Exercise requirements ▸ An exact copy of all the data is required, with pictures left out.

Given material ▸

— Start —

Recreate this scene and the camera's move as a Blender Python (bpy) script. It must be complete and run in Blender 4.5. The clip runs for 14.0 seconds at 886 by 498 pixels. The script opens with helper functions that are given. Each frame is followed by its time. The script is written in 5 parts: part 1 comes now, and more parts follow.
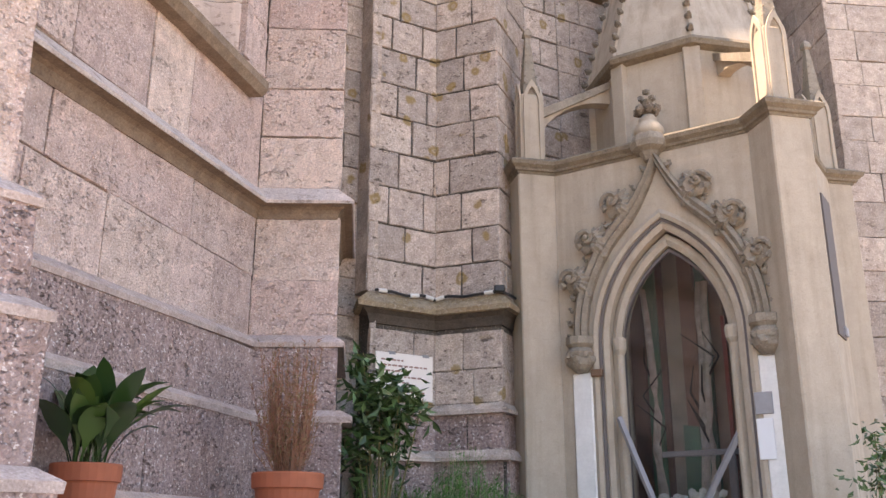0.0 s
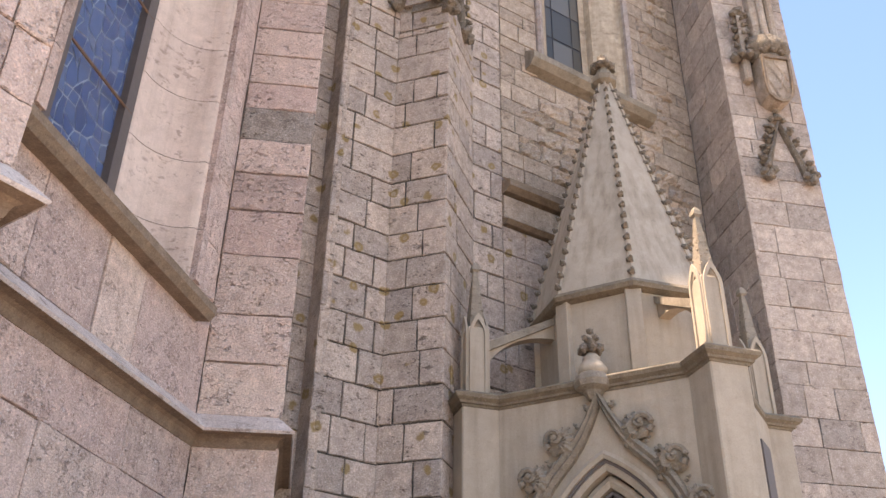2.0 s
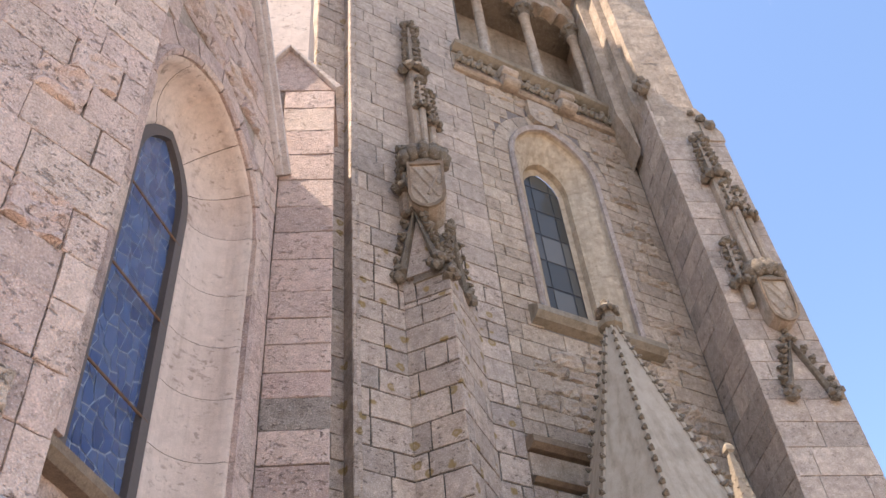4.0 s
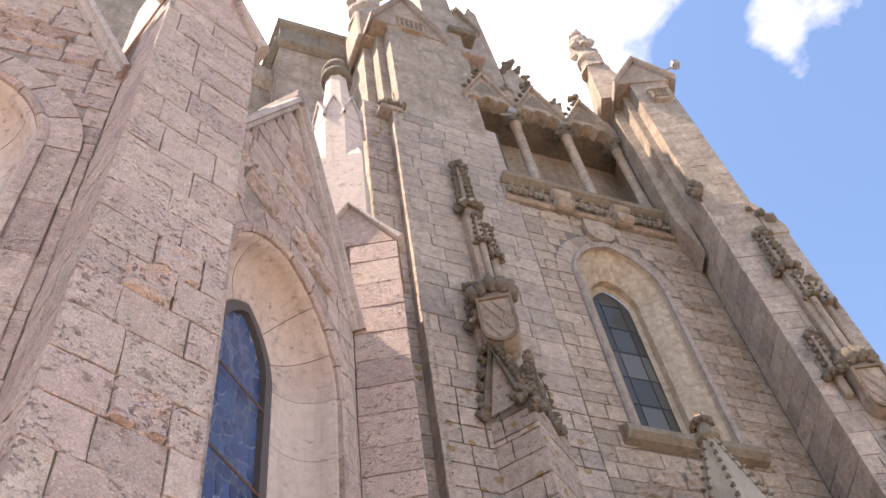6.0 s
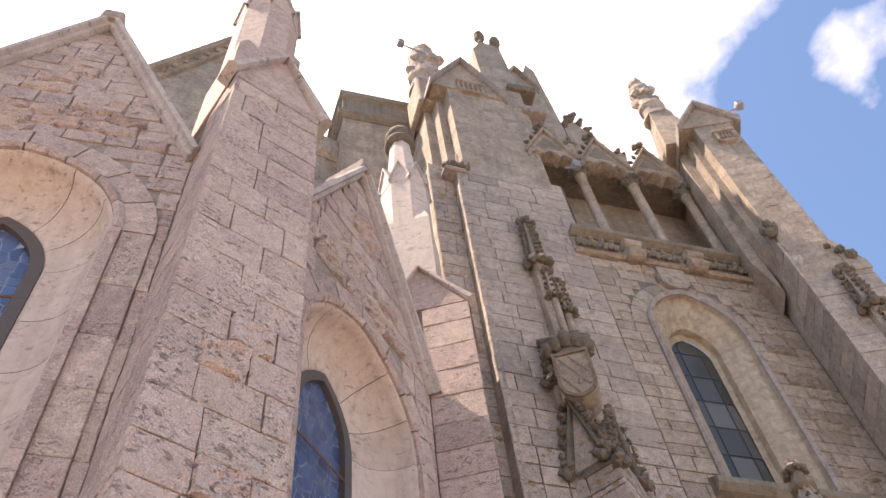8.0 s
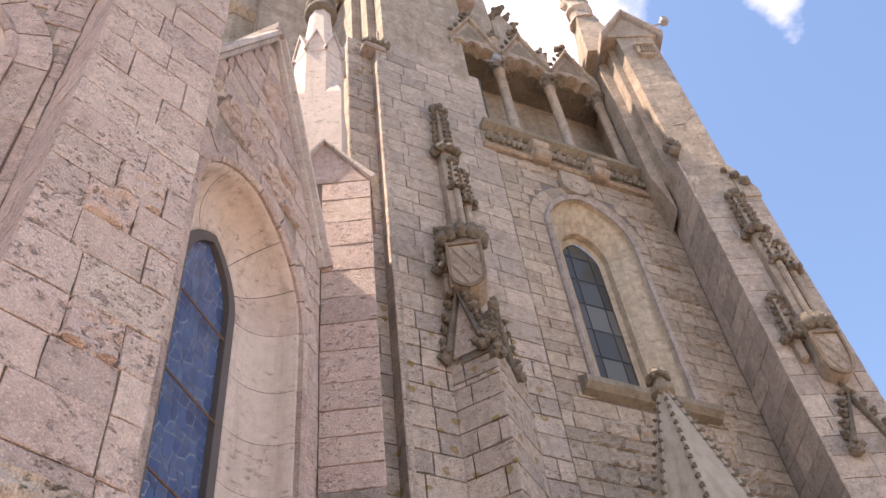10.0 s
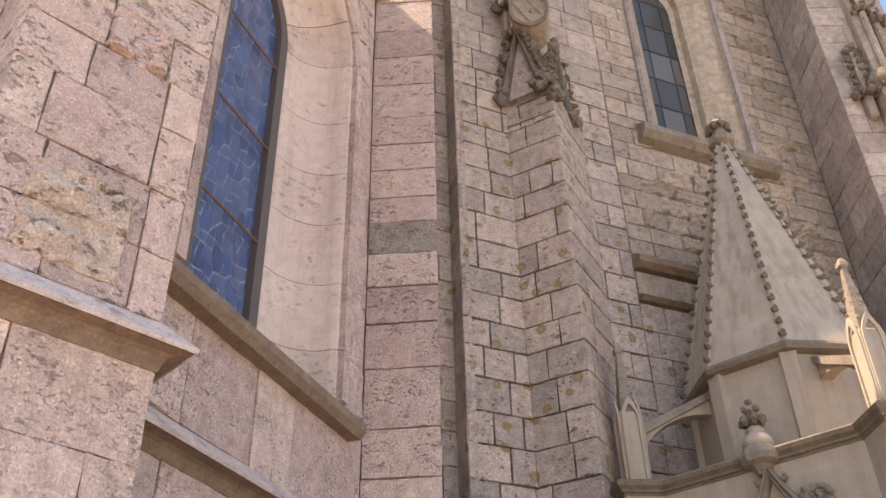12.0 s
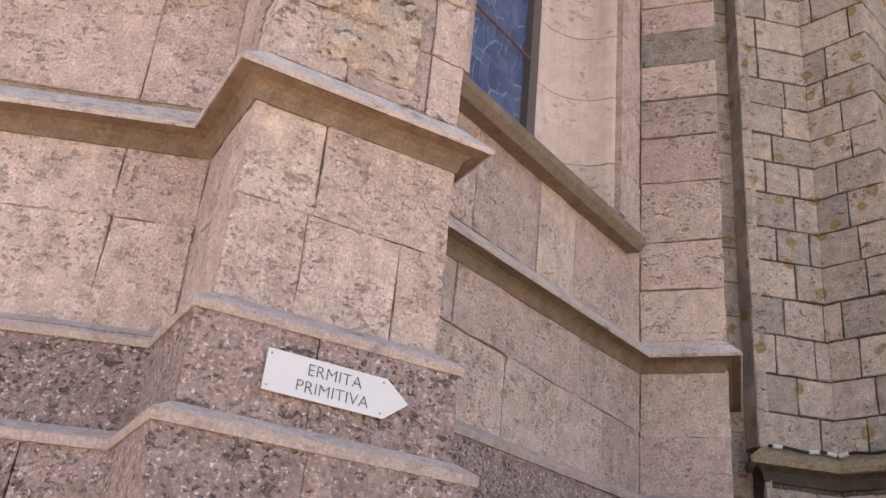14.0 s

— End —

Solution to this exercise ▸
Recreate this scene and the camera's move as a Blender Python (bpy) script. It must be complete and run in Blender 4.5. The clip runs for 14.0 seconds at 886 by 498 pixels. The script opens with helper functions that are given. Each frame is followed by its time. The script is written in 5 parts: part 1 comes now, and more parts follow.
0.0 s
2.0 s
4.0 s
6.0 s
8.0 s
10.0 s
12.0 s
14.0 s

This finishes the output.